L’éternel mode défense des mecs qui feignent de confondre jeu de la séduction et harcèlement. Ou pire encore, de ces violeurs qui accusent carrément leurs victimes d’avoir porté des jupes trop courtes.
J’espère que vous aurez le courage ultime de porter plainte. En tout cas, moi, je ne me tairai plus. Tout en continuant à combattre l'essentiel de vos idées!
Bienvenue au club, Madame!
VOS RÉACTIONS SUR LE SUJET
2 Commentaires
@XG 02.12.2017 | 08h19
«Même si, comme Mohamed Hamdaoui je ne partage pas les vues de l'UDC sur beaucoup de choses, je dis un grand bravo à Céline Amaudruz pour son courage. C'est ainsi que nous allons arriver à faire progresser les choses. »

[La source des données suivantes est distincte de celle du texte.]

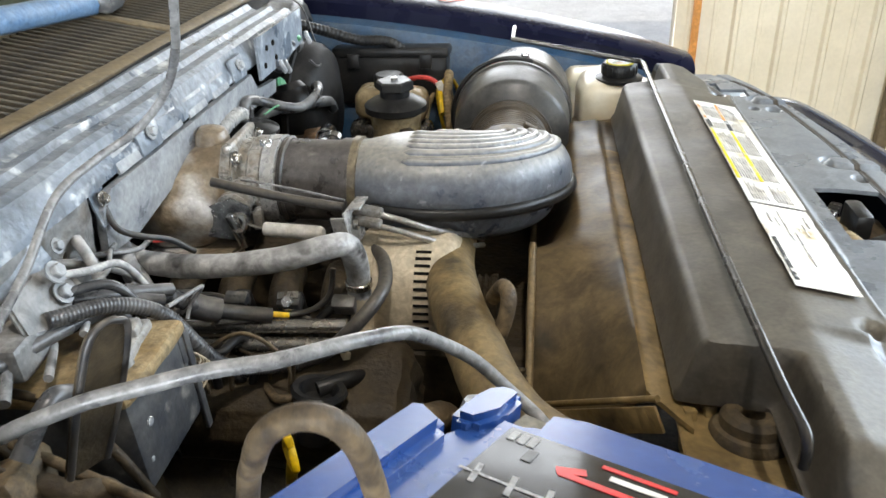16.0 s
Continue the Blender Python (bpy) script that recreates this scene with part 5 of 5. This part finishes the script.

@Fabilausanne 04.12.2017 | 14h42
«Ce monsieur a tout à fait raison. Ce qui m'énerve surtout c'est que Céline est décrédibilisėe à cause de son alcool au volant. Ça n'a rien à voir et surtout elle en a déjà fait les frais en faisant les choux gras de la presse . Donc si elle a le courage de dénoncer la situation des femmes harcelées alors que son parti est plein de machos rétrogrades, si elle n'a pas tout lâché malgré les moqueries constantes (alors que d'autres sont dans la même situation qu'elle, mais ce sont des hommes qui me subissent pas le même traitement ) le minimum est qu'on la respecte.»